Sadly, for much of the first two quarters of the season, it feels like Yukino is sidelined to favor scenes with Yui. This is likely due to a combination of Yui’s arc being more complicated than Yukino’s as well as the bias of the show’s staff towards Yui. With that said, the romantic moments between Hachiman and Yukino are some of the best scenes in the whole show. My Teen Romantic Comedy SNAFU Climax made me love their relationship, while simultaneously filling me with sadness and sympathy for Yui.
This dramatic and layered writing is not limited to the main three characters either. The secondary cast, particularly Iroha, Saki Kawasaki and Hayato Hayama, receive some surprisingly fantastic character development. Each of them have a dramatic effect on Hachiman’s character and without them, the ending likely would not have played out the way it did.
Much of this characterization is due to the amazing voice acting. The main three members of the Japanese voice cast, Takuya Eguchi, Saori Hayami and Nao Toyama, were fantastic as their respective characters. However, as I mentioned in my last article about OreGairu, I often missed the subtext of the show when watching in Japanese with English subtitles. This led me to watch Sentai Filmworks’ English dub for the show, which, while not the same as the original broadcast, is still an incredible feat that it was able to make me cry as much as it did.
The entire voice cast for the English dub is fantastic. Despite most of them being new to English dubbing at the time the first season was dubbed, the cast manages to bring out so much emotion with their performances. Adam Gibbs (Hachiman), Cat Thomas (Yui) and Melissa Molano (Yukino) do a brilliant job bringing these characters to life in English. Cat Thomas particularly brought me to tears multiple times during her emotional scenes as Yui, even upon re-watch. Other standout members of the cast are Luci Christian as Iroha, Teresa Zimmerman as Saki Kawasaki, Scott Gibbs as Hayato Hayama, Heidi Hinkel as Shizuka Hiratsuka and Mike Haimoto as Tamanawa. The automated dialogue replacement (ADR) direction and script writing were on point this season, with director John Swasey and writer Marta Bechtol pulling a true miracle with the rap-battle between Hachiman and Tamanawa in episode seven.

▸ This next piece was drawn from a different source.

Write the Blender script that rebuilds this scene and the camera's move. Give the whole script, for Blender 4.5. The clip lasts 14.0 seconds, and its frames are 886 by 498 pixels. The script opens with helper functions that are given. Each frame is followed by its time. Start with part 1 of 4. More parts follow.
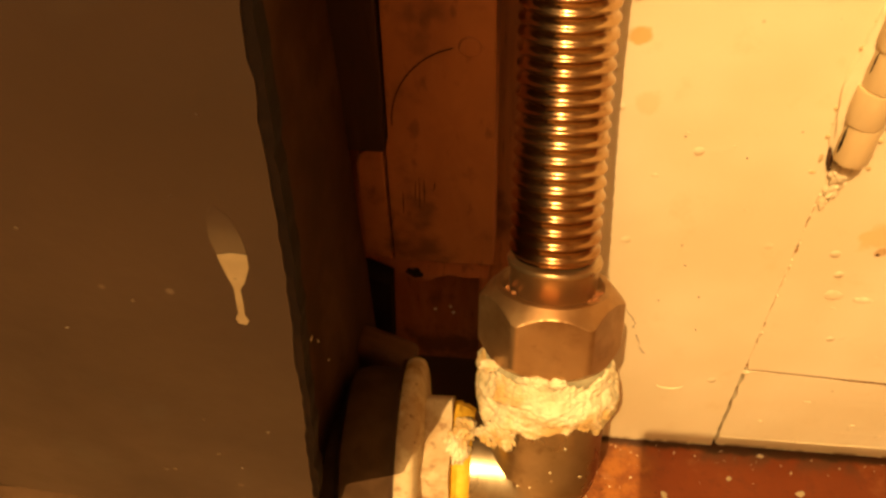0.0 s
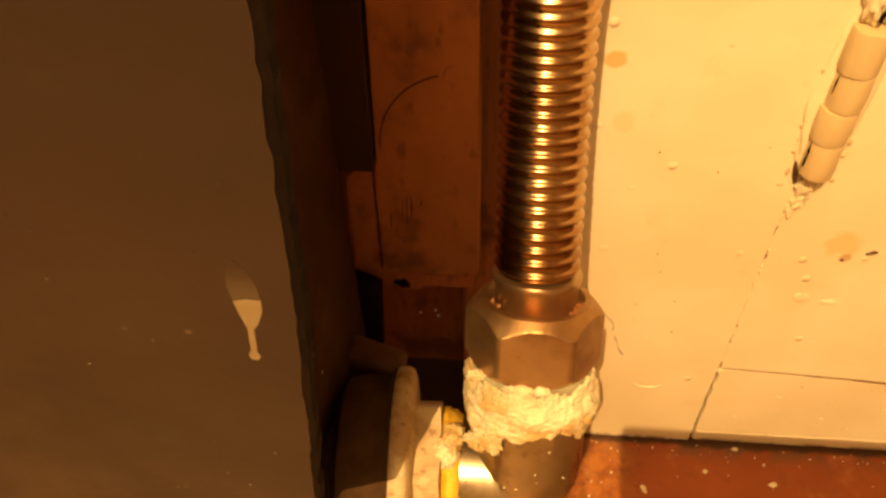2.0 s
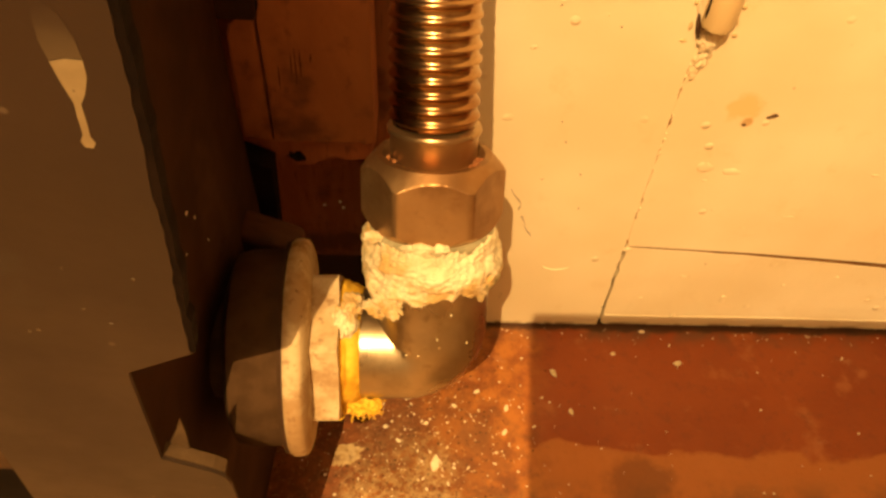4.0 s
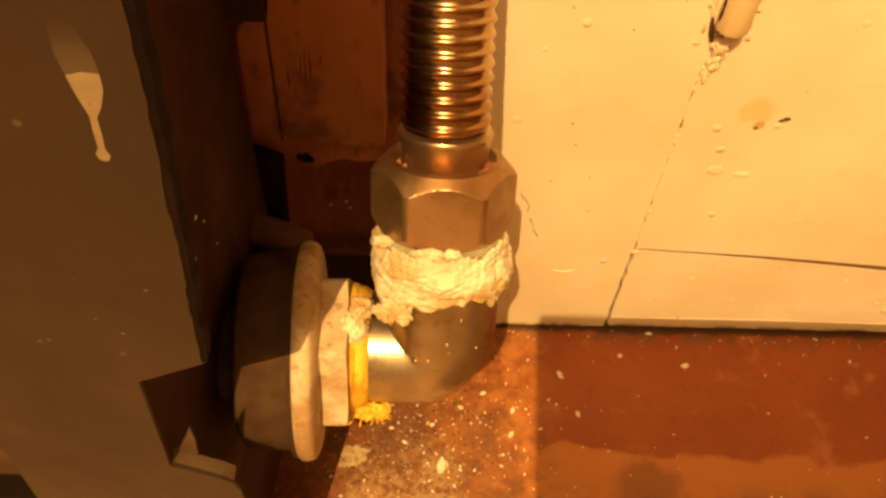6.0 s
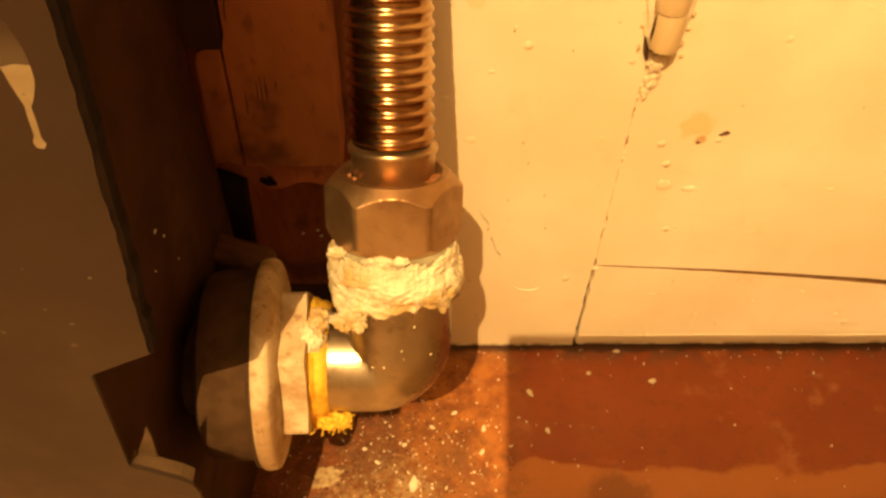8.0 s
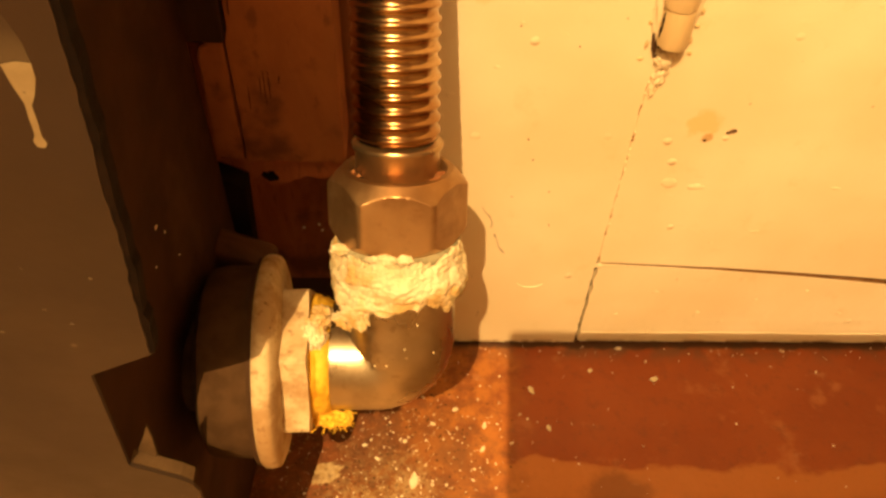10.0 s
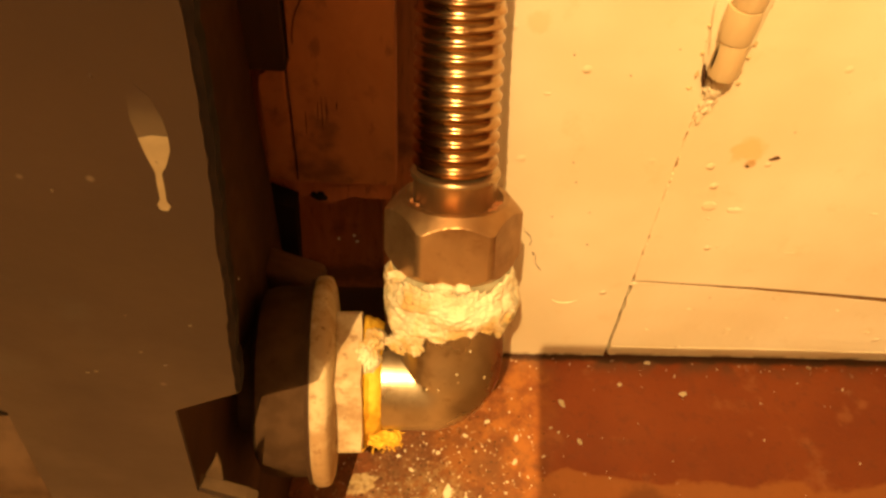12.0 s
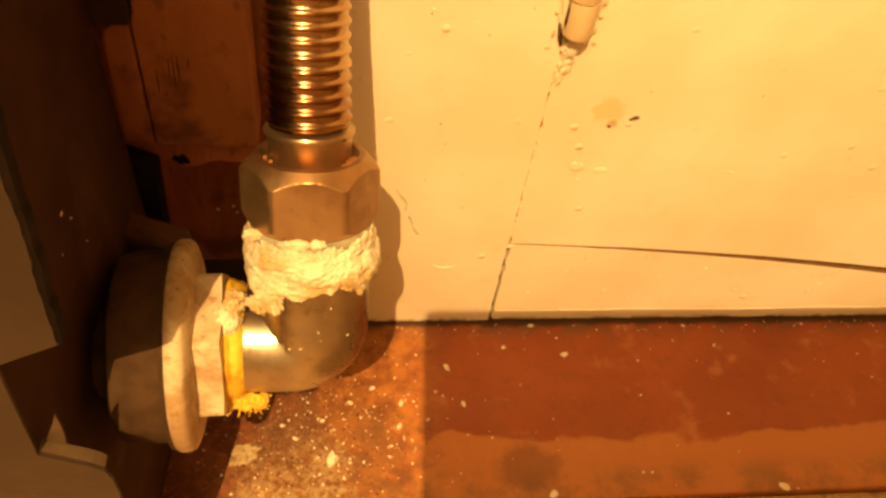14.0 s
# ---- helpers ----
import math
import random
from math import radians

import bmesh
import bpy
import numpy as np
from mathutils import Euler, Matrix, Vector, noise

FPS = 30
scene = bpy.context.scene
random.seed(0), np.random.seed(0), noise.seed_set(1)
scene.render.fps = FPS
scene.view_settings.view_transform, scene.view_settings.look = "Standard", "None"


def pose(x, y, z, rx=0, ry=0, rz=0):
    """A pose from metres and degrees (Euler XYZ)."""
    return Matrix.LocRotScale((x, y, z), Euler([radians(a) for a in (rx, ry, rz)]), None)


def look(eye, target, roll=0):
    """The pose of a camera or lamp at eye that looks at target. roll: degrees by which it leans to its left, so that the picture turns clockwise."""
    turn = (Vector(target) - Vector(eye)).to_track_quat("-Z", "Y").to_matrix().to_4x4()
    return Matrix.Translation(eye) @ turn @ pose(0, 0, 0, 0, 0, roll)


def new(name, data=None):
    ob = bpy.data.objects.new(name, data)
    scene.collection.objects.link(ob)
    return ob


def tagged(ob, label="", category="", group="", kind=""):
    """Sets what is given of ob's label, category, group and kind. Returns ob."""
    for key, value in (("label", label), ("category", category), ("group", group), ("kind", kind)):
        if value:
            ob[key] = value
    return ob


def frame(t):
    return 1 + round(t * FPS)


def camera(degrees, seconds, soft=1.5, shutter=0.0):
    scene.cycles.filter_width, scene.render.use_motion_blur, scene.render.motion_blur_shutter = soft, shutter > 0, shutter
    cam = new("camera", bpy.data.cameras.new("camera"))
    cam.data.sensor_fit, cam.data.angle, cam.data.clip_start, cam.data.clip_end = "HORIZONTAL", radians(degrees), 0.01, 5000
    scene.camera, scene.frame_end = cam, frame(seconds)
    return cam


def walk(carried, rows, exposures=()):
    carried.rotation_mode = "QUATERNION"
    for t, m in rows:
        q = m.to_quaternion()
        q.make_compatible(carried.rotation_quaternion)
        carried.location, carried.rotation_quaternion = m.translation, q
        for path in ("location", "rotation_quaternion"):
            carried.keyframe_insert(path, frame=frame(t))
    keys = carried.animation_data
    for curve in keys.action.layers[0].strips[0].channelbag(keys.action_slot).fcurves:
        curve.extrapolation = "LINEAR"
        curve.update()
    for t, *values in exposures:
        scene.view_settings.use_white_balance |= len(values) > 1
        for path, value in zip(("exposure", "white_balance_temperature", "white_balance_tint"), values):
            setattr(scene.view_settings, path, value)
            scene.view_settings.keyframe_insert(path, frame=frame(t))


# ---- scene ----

With that said, the English dub had one glaring issue and that was the home recording studios. Due to the pandemic, the entirety of the third season’s dub was recorded in home studios, causing some of the audio engineering to be a little lacking compared to previous seasons. This is most obvious in Cat Thomas’s voice, as her voice for Yuigahama is obviously different than it was for the first two seasons. I’m hoping this is fixed for the Blu-ray release, but this is only a minor complaint and it did not noticeably affect my enjoyment of the English dub.
The animation and art direction from Studio feel was breathtaking once again. There were some moments such as the prom photoshoot that felt a little cheap, reminding me just how spoiled I am by shows like Mob Psycho 100 and Fruits Basket (2019). However, feel more than made up for it with the dynamic and intricate hand animation used throughout later episodes of the season, particularly during that rap-battle I mentioned earlier.
Overall, the final season of My Teen Romantic Comedy SNAFU was a real tear-jerker with a fulfilling ending. While not perfect, the English dub made me feel many emotions that will stick with me for a long time. I’m sad to see the show go, but I am grateful for the emotional journey it took me on.